Thought of in this way, progress and achievement are part of the engine of continued life and learning, not their end. They are their own ends insofar as they stimulate and make possible more learning/growth/life. In evolutionary terms, then, “adaptation,” or successful adjustment to one’s environment, is a byproduct of exploration, of living, rather than its objective. In settings of formal education, the point of trying, striving, and working to achieve is to enrich the scene of achievement, not to guarantee the achiever or the product of achievement.

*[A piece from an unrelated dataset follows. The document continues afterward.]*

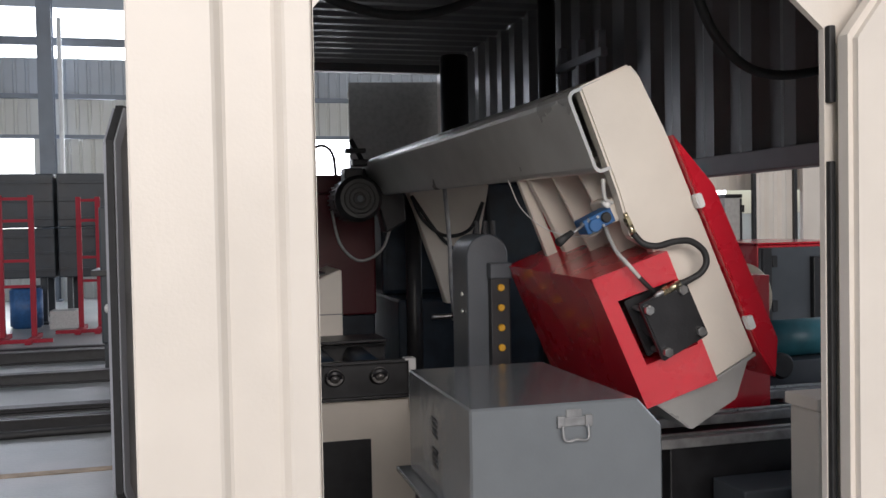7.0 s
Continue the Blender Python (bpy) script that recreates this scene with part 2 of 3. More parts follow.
structure("backdrop", box(L_ - 1, R_ + 1, F_ + .5, F_ + .6, .2, 8, 0), DAY, "overexposed daylight outside the hall windows", "backdrop")
structure("trim_girt", add(box(L_, R_, F_ - .16, F_ - .05, 4.36, 4.46, 0), box(L_, R_, F_ - .16, F_ - .05, 5.5, 5.68, 0), box(L_, R_, F_ - .16, F_ - .05, 3.5, 3.58, 0)), HALLSTEEL, "blue grey steel girts along the hall wall", "girt")
for a, b, n in ((-13, -4, "south_left"), (10, 13, "south_right")):
    structure("wall_" + n, box(a - 6 if a < 0 else a, b - 5.5 if a < 0 else b, B_, B_ + .1, 0, H_, 0), SHEET, "cream cladding of the hall wall", "wall")
structure("wall_west", add(box(L_ - .1, L_, B_, F_, 0, 2.2, 0), box(L_ - .1, L_, B_, F_, 6.5, H_, 0)), SHEET, "cream cladding of the hall wall", "wall")
structure("wall_east", add(box(R_, R_ + .1, B_, F_, 0, 1.6, 0), box(R_, R_ + .1, B_, F_, 6.2, H_, 0)), SHEET, "cream cladding of the hall wall", "wall")
structure("ceiling", box(L_, R_, B_, F_, H_, H_ + .1, 0), SHEETB, "pale metal roof of the hall", "ceiling")


def hall_column(x, y):
    e = thing("hall_column", (x, y, 0), "blue grey steel column of the hall", "column", "hall columns")
    part("web", box(x - .012, x + .012, y - .14, y + .14, 0, H_, 0), HALLSTEEL, e)
    for s in (-1, 1):
        part("flange", box(x - .15, x + .15, y + s * .15 - .012, y + s * .15 + .012, 0, H_, 0), HALLSTEEL, e)
    part("base_plate", box(x - .22, x + .22, y - .25, y + .25, 0, .025), HALLSTEEL, e)
    return e


for x in (-8.2, -2.85, 2.4, 7.4):
    hall_column(x, F_ - .45)
hall_column(4.97, 9.0)
p = thing("drain_pipe", (-2.55, 19.4, 0), "white plastic downpipe beside the hall column", "pipe")
part("pipe", cyl((-2.55, 19.4, 0), (-2.55, 19.4, 6), .05), WHITE, p)

# steel sections lying on the floor
for y, h, w in ((5.75, .10, .10), (6.5, .06, .16), (8.0, .12, .14), (9.6, .14, .2), (10.3, .1, .12)):
    e = thing("steel_beam", (-4, y, 0), "dark rusty steel section lying on the workshop floor", "steel beam", "steel sections on the floor")
    part("web", box(-9, -.45, y - .01, y + .01, 0, h, .002), BLACK, e)
    part("flange", box(-9, -.45, y - w / 2, y + w / 2, h - .015, h, .003), BLACK, e)
    part("flange", box(-9, -.45, y - w / 2, y + w / 2, 0, .015, .003), BLACK, e)
e = thing("square_tube", (-.1, 3.3, 0), "rust brown square steel tube lying by the side door", "steel tube")
part("tube", collar([(-.17, 0), (-.04, 0), (-.04, .11), (-.17, .11)], [(-.16, .01), (-.05, .01), (-.05, .10), (-.16, .10)], "y", 2.86, 3.9), mat("brown_steel", (.09, .05, .04), .55, var=.3, scale=9), e)
e = thing("floor_hose", (-1.2, 5.4, 0), "black rubber hose lying on the concrete floor", "hose")
part("hose", tube([(-3, 5.2, .03), (-2, 5.25, .03), (-1.5, 5.45, .03), (-1, 5.5, .03), (-.35, 5.5, .03)], .028), RUBBER, e)


def storage_bin(x0, x1, y, z0, z1):
    e = thing("storage_bin", ((x0 + x1) / 2, y, z0), "dark slate metal bin stacked behind the red racks", "bin", "dark bins")
    part("body", box(x0, x1, y, y + 1.2, z0, z1, .02), BIN, e)
    n = 3
    for k in range(n):
        z = z0 + (k + .5) * (z1 - z0) / n
        part("rib", box(x0 + .01, x1 - .01, y - .025, y, z - .02, z + .02, .004), BIN, e)
    return e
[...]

I arrive at these ideas and activities via processes both deliberative and intuitive and via opportunities both made and found. It is not possible, or, according to this paper, desirable, to codify them. They are, as it were, part of my progress and my adaptation as a teacher and learner. My students are about their own progress and adaptation as individuals engaged with life itself. To the extent that we find ways to progress together, we are usefully changed and mutually informed, in-formed. But our interactions take place in specific contexts where counter-definitions of progress and adaptation are always in play. It takes skill, luck, and stamina to elucidate the conflicts among varying definitions and render that conflict generative for individuals’ growth; then there is the problem of conflicts between that growth and the social expectations around the person. I do not see a way to resolve these risks ahead of time. That is what makes them risks. And if educational planning can make provision for risk, we must investigate and experiment with how in ongoing ways. I am thus at once minded to stick with this outlook and to recognize the difficulty—conceptual, not procedural—of formally recommending it to others. I recommend it not as a program, but as a platform for further inquiry.